═══ Data excerpt ═══
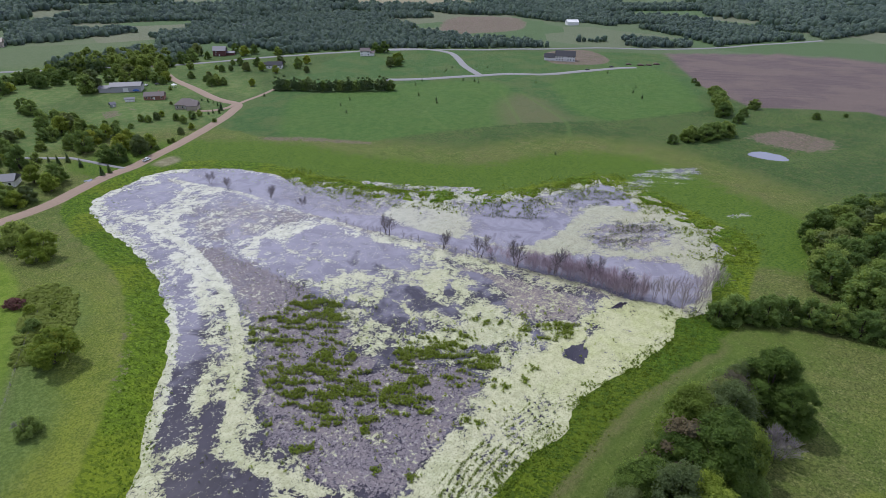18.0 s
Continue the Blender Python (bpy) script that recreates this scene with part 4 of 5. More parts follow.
# woods, hedges and yard trees north-west of the gravel road: x, y, size, kind
for group, spots in (
        ("trees across the pasture", [(-165, 541, 0.9, 0), (-150, 520, 1, 1), (-146, 545, 0.9, 2), (-132, 508, 1, 3), (-125, 519, 1, 0), (-115, 479, 0.9, 1), (-108, 492, 1, 2), (-97, 474, 1.05, 3), (-94, 496, 0.9, 0), (-87, 449, 0.8, 5), (-97, 442, 0.9, 4), (-110, 446, 0.8, 1), (-121, 468, 0.9, 2), (-115, 525, 0.9, 0), (-157, 566, 0.9, 5), (-151, 496, 0.9, 3), (-201, 598, 0.9, 0), (-186, 582, 1, 1), (-213, 617, 1, 2), (-204, 626, 0.9, 3), (-80, 492, 1.1, 5), (-67, 479, 0.8, 0), (-61, 492, 0.9, 1), (-55, 497, 0.8, 2), (-48, 532, 0.8, 0), (-40, 537, 0.9, 3), (-32, 546, 0.9, 1), (-22, 551, 0.9, 2), (-11, 568, 0.9, 0), (-45, 413, 0.95, 0), (2, 473, 1.4, 5), (-83, 406, 0.6, 5), (-74, 382, 0.6, 0), (-66, 359, 0.55, 5), (-60, 348, 0.7, 5), (-55, 356, 0.6, 0), (-145, 638, 1, 5), (-179, 739, 1.1, 0), (-175, 768, 1.1, 2), (-161, 782, 1.2, 1), (-147, 791, 1.2, 3), (-133, 815, 1.2, 0), (-235, 755, 1.1, 2), (-240, 730, 1.1, 1)]),
        ("trees round the cottage", [(-104, 429, 0.95, 5), (-90, 382, 0.8, 4), (-82, 361, 0.9, 1), (-132, 386, 0.8, 5), (-134, 375, 0.7, 5), (-144, 351, 0.7, 0), (-134, 338, 0.75, 3), (-137, 318, 0.7, 1), (-121, 326, 0.85, 1), (-117, 335, 0.9, 0), (-108, 313, 0.8, 2), (-118, 301, 0.75, 0), (-113, 354, 0.7, 5), (-98, 342, 0.85, 5), (-91, 307, 0.8, 4), (-84, 298, 0.8, 0), (-82, 316, 0.85, 4), (-74, 288, 0.8, 2), (-85, 284, 0.75, 5), (-64, 322, 1, 0), (-58, 294, 1, 1), (-69, 339, 0.8, 3), (-69, 306, 0.7, 5), (-43, 343, 0.8, 1), (-38, 346, 0.85, 0), (-32, 355, 0.9, 2), (-27, 361, 0.9, 5), (-21, 348, 0.8, 3), (-30, 320, 0.85, 0), (-24, 308, 0.9, 1), (-19, 322, 0.85, 4), (-14, 324, 0.8, 0), (-9, 331, 0.85, 2), (-5, 302, 0.9, 4), (0, 308, 0.95, 4), (3, 290, 0.9, 5), (-10, 280, 0.85, 1), (-3, 271, 0.85, 4), (5, 275, 0.8, 0), (10, 297, 0.7, 2), (-16, 285, 0.75, 0), (-46, 323, 0.6, 3), (-50, 302, 0.5, 1), (-52, 291, 0.45, 0), (-96, 291, 0.8, 1), (-105, 288, 0.7, 0), (-115, 313, 0.8, 2), (-98, 318, 0.6, 3), (-75, 328, 0.7, 1)]),
        ("trees along the gravel road", [(-53, 266, 0.9, 4), (-47, 250, 0.8, 2), (-43, 261, 0.85, 0), (-37, 254, 0.85, 4), (-32, 244, 0.75, 1), (-39, 235, 0.7, 0), (-44, 229, 0.65, 4), (-57, 239, 0.75, 5), (-62, 235, 0.7, 4), (-69, 253, 0.8, 0), (-73, 244, 0.8, 4), (-79, 251, 0.8, 1), (-81, 240, 0.7, 0), (-78, 267, 0.75, 4), (-65, 226, 0.6, 2), (-77, 225, 0.6, 1), (-86, 264, 0.7, 4), (-98, 275, 0.85, 0), (-91, 245, 0.5, 4), (-84, 234, 0.55, 0), (-98, 262, 0.5, 4), (-73, 227, 0.55, 4), (-93, 217, 0.45, 1), (-89, 214, 0.45, 0), (-103, 232, 0.3, 4), (-112, 239, 0.3, 0), (-105, 224, 0.3, 1), (-113, 229, 0.3, 4), (-84, 219, 0.35, 0)])):
    for n, (x, y, s, k) in enumerate(spots):
        if line_distance(np.array([(x, y)], float), GRAVEL, False)[0] < 4.5 + 6.5 * s:
            continue
        # some are truly light green; the other pale kinds imitate a patch of sun
        put(WOODS[(4, 0, 6, 1, 6, 5)[k]], x, y, s * PICK.uniform(0.95, 1.18), n * 2.3, group=group, tall=PICK.uniform(0.85, 1.15), sink=0.3)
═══
What is being asked >>
Omit the pictures, and quote the material above exactly as given.

Full response >>
18.0 s
Continue the Blender Python (bpy) script that recreates this scene with part 4 of 5. More parts follow.
# woods, hedges and yard trees north-west of the gravel road: x, y, size, kind
for group, spots in (
        ("trees across the pasture", [(-165, 541, 0.9, 0), (-150, 520, 1, 1), (-146, 545, 0.9, 2), (-132, 508, 1, 3), (-125, 519, 1, 0), (-115, 479, 0.9, 1), (-108, 492, 1, 2), (-97, 474, 1.05, 3), (-94, 496, 0.9, 0), (-87, 449, 0.8, 5), (-97, 442, 0.9, 4), (-110, 446, 0.8, 1), (-121, 468, 0.9, 2), (-115, 525, 0.9, 0), (-157, 566, 0.9, 5), (-151, 496, 0.9, 3), (-201, 598, 0.9, 0), (-186, 582, 1, 1), (-213, 617, 1, 2), (-204, 626, 0.9, 3), (-80, 492, 1.1, 5), (-67, 479, 0.8, 0), (-61, 492, 0.9, 1), (-55, 497, 0.8, 2), (-48, 532, 0.8, 0), (-40, 537, 0.9, 3), (-32, 546, 0.9, 1), (-22, 551, 0.9, 2), (-11, 568, 0.9, 0), (-45, 413, 0.95, 0), (2, 473, 1.4, 5), (-83, 406, 0.6, 5), (-74, 382, 0.6, 0), (-66, 359, 0.55, 5), (-60, 348, 0.7, 5), (-55, 356, 0.6, 0), (-145, 638, 1, 5), (-179, 739, 1.1, 0), (-175, 768, 1.1, 2), (-161, 782, 1.2, 1), (-147, 791, 1.2, 3), (-133, 815, 1.2, 0), (-235, 755, 1.1, 2), (-240, 730, 1.1, 1)]),
        ("trees round the cottage", [(-104, 429, 0.95, 5), (-90, 382, 0.8, 4), (-82, 361, 0.9, 1), (-132, 386, 0.8, 5), (-134, 375, 0.7, 5), (-144, 351, 0.7, 0), (-134, 338, 0.75, 3), (-137, 318, 0.7, 1), (-121, 326, 0.85, 1), (-117, 335, 0.9, 0), (-108, 313, 0.8, 2), (-118, 301, 0.75, 0), (-113, 354, 0.7, 5), (-98, 342, 0.85, 5), (-91, 307, 0.8, 4), (-84, 298, 0.8, 0), (-82, 316, 0.85, 4), (-74, 288, 0.8, 2), (-85, 284, 0.75, 5), (-64, 322, 1, 0), (-58, 294, 1, 1), (-69, 339, 0.8, 3), (-69, 306, 0.7, 5), (-43, 343, 0.8, 1), (-38, 346, 0.85, 0), (-32, 355, 0.9, 2), (-27, 361, 0.9, 5), (-21, 348, 0.8, 3), (-30, 320, 0.85, 0), (-24, 308, 0.9, 1), (-19, 322, 0.85, 4), (-14, 324, 0.8, 0), (-9, 331, 0.85, 2), (-5, 302, 0.9, 4), (0, 308, 0.95, 4), (3, 290, 0.9, 5), (-10, 280, 0.85, 1), (-3, 271, 0.85, 4), (5, 275, 0.8, 0), (10, 297, 0.7, 2), (-16, 285, 0.75, 0), (-46, 323, 0.6, 3), (-50, 302, 0.5, 1), (-52, 291, 0.45, 0), (-96, 291, 0.8, 1), (-105, 288, 0.7, 0), (-115, 313, 0.8, 2), (-98, 318, 0.6, 3), (-75, 328, 0.7, 1)]),
        ("trees along the gravel road", [(-53, 266, 0.9, 4), (-47, 250, 0.8, 2), (-43, 261, 0.85, 0), (-37, 254, 0.85, 4), (-32, 244, 0.75, 1), (-39, 235, 0.7, 0), (-44, 229, 0.65, 4), (-57, 239, 0.75, 5), (-62, 235, 0.7, 4), (-69, 253, 0.8, 0), (-73, 244, 0.8, 4), (-79, 251, 0.8, 1), (-81, 240, 0.7, 0), (-78, 267, 0.75, 4), (-65, 226, 0.6, 2), (-77, 225, 0.6, 1), (-86, 264, 0.7, 4), (-98, 275, 0.85, 0), (-91, 245, 0.5, 4), (-84, 234, 0.55, 0), (-98, 262, 0.5, 4), (-73, 227, 0.55, 4), (-93, 217, 0.45, 1), (-89, 214, 0.45, 0), (-103, 232, 0.3, 4), (-112, 239, 0.3, 0), (-105, 224, 0.3, 1), (-113, 229, 0.3, 4), (-84, 219, 0.35, 0)])):
    for n, (x, y, s, k) in enumerate(spots):
        if line_distance(np.array([(x, y)], float), GRAVEL, False)[0] < 4.5 + 6.5 * s:
            continue
        # some are truly light green; the other pale kinds imitate a patch of sun
        put(WOODS[(4, 0, 6, 1, 6, 5)[k]], x, y, s * PICK.uniform(0.95, 1.18), n * 2.3, group=group, tall=PICK.uniform(0.85, 1.15), sink=0.3)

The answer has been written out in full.